On the other hand, I am fairly convinced that the rapid propagation of John’s ideas, and especially the spreading of his fame into the low-lands of South Babylonia, has indeed a good deal to do with the striking resemblance of his traditional name to that of the primeval Babylonian fish- and fisher-god, the teacher and lord of all wisdom.
Readers will remember that the Mandaeans (= Gnostics) or Subbas (=Baptists), who still exist in the marshes round Bussorah, have preserved such rich traditions about ‘Jahja Johanna’ that Ignatius à Jesu, the first Christian missionary who worked among them, believed he had rediscovered in them the last remains of the ‘Disciples of John’ who are repeatedly mentioned in the Gospels. (p. 152)
Of course the Mandeans have not fared so well since their liberation in 2003 and the marshes of southern Iraq are probably no longer the home of the world’s major concentration of their total numbers.

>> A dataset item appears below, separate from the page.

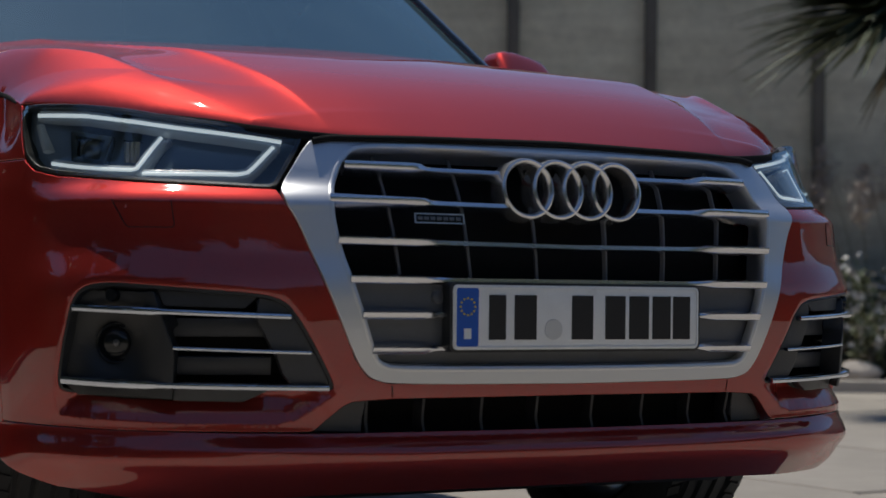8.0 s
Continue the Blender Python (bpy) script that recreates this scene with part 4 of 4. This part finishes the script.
# ---- cabin fittings seen through the glass ----
rows = []
for y in np.linspace(-0.70, 0.70, 25):
    k = abs(y) / 0.70
    rows.append([(-0.48 - 0.12 * k * k, y, 1.035), (-0.62 - 0.06 * k * k, y, 1.085 - 0.02 * k), (-0.82, y, 1.10 - 0.02 * k), (-0.98, y, 1.05), (-1.02, y, 0.95), (-0.95, y, 0.70)])
loft("dashboard", rows, FABRIC, car, "dark dashboard")
wheel_m = Matrix.Translation((-1.17, 0.37, 1.0)) @ Matrix.Rotation(radians(65), 4, "Y")
rows = []
for i in range(48):
    a = 2 * math.pi * i / 48
    rows.append([wheel_m @ Vector(((0.18 + 0.015 * math.cos(b)) * math.cos(a), (0.18 + 0.015 * math.cos(b)) * math.sin(a), 0.015 * math.sin(b))) for b in np.linspace(0, 2 * math.pi, 10, endpoint=False)])
loft("steering_wheel", rows + rows[:1], FABRIC, car, closed=True)


def seat(x, y):
    s = thing("seat", "", "")
    s.parent = car
    part("cushion", block(0.52, 0.50, 0.16, 0.05, 3), FABRIC, s, matrix=Matrix.Translation((x, y, 0.68)))
    part("backrest", block(0.15, 0.50, 0.62, 0.06, 3), FABRIC, s, matrix=Matrix.Translation((x - 0.30, y, 1.03)) @ Matrix.Rotation(radians(-14), 4, "Y"))
    part("headrest", block(0.11, 0.27, 0.20, 0.05, 3), FABRIC, s, matrix=Matrix.Translation((x - 0.40, y, 1.43)) @ Matrix.Rotation(radians(-10), 4, "Y"))


for x in (-1.45, -2.35):
    for y in (-0.37, 0.37):
        seat(x, y)
part("cabin_floor", block(2.6, 1.45, 0.06, 0.02), DARK, car, matrix=Matrix.Translation((-1.9, 0, 0.48)))
part("cabin_floor", block(0.06, 1.45, 0.55, 0.02), DARK, car, matrix=Matrix.Translation((-0.70, 0, 0.76)))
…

It’s an interesting thought. A Jewish baptizer named John attracting a larger than usual following in a region where his name and rite somehow reminded the inhabitants of their water or fish god. One might even think the thought a bit strange.
I was curious to know what we know about this god and here is what I found. I would welcome any more thorough information. This is from FRAGMENTS OF CHALDÆAN HISTORY, BEROSSUS: FROM ALEXANDER POLYHISTOR (from Ancient Fragments edited by I.P. Cory, 1832)
At Babylon there was (in these times) a great resort of people of various nations, who inhabited Chaldæa, and lived in a lawless manner like the beasts of the field. In the first year there appeared, from that part of the Erythræan sea which borders upon Babylonia, an animal destitute of reason, by name Oannes, whose whole body (according to the account of Apollodorus) was that of a fish; that under the fish’s head he had another head, with feet also below, similar to those of a man, subjoined to the fish’s tail. His voice too, and language, was articulate and human; and a representation of him is preserved even to this day.
This Being was accustomed to pass the day among men; but took no food at that season; and he gave them an insight into letters and sciences, and arts of every kind. He taught them to construct cities, to found temples, to compile laws, and explained to them the principles of geometrical knowledge. He made them distinguish the seeds of the earth, and shewed them how to collect the fruits; in short, he instructed them in every thing which could tend to soften manners and humanize their lives. From that time, nothing material has been added by way of improvement to his instructions. And when the sun had set, this Being Oannes, retired again into the sea, and passed the night in the deep; for he was amphibious. After this there appeared other animals like Oannes, of which Berossus proposes to give an account when he comes to the history of the kings. Moreover Oannes wrote concerning the generation of mankind; and of their civil polity; and the following is the purport of what he said: . . . .
One could tease out slivers of detail here and try to relate them to our Synoptic Baptist. I think there are too many unknowns to say anything secure, though I think Rene Salm has delved into more sources in more depth does have a little more to offer.
But one thought does cross my mind and that is the special attention we find in the Gospel of Luke to the unusual bestowal of the name of John on this Christ herald. Luke 1:57-66 pushes to the foreground the fact that there is something quite strange, something unnatural within the context of normative Jewish practices, about the herald of Jesus being named John (Greek Ioannes). Is the story intended to rebut some other, less welcome view of the origin of this person’s name?